Friday, February 16, 2018

Chrome’s Ad Filtering

Rahul Roy-Chowdhury:

Chrome will stop showing all ads on sites that repeatedly display these most disruptive ads after they’ve been flagged. More technical details about this change can be found on the Chromium blog.

Frederic Lardinois:

The most important thing to know is that this is not an alternative to AdBlock Plus or uBlock Origin. Instead, it’s Google’s effort to ban the most annoying ads from your browser. So it won’t block all ads — just those that don’t conform to the Coalition for Better Ads guidelines. When Google decides that a site hosts ads that go against these guidelines, it’ll block all ads on a given site — not just those annoying prestitials with a countdown or autoplaying video ads with sound.

[…]

As Google’s product manager for the Chrome Web Platform Ryan Schoen told me, 42 percent of publishers that were in violation have already moved to other ads.

Via Dare Obasanjo:

Chrome starts blocking ads unless they meet its rules. This is driving publishers to switch to “compliant” ad networks.

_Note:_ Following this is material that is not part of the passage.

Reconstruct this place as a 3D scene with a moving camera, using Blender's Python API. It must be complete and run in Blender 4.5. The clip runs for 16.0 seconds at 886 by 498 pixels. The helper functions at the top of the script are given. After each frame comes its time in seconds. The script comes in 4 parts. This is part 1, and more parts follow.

Would love to see stats on how many such publishers move to Google’s ad network. The strong arming so blatant. 😮

Mathew Ingram:

I would just like to point out again that having the world’s largest digital advertising company decide which ads to show in the world’s most popular browser is a bad idea

Jared Smith:

If Microsoft had an ad network in 1998 and tried something like this in Internet Explorer...

2 Comments RSS · Twitter


[…] Dare Obasanjo (via Michael Tsai): […]


Not concerned about frustrating user experiences because of ads. Instead, my main concern is ads as attack vector. If this will help the cause, then great. Otherwise, the change is okay, but not earth shattering. As far as making people switch to Google's ad network, nothing stopping other ad networks from likewise become compliant.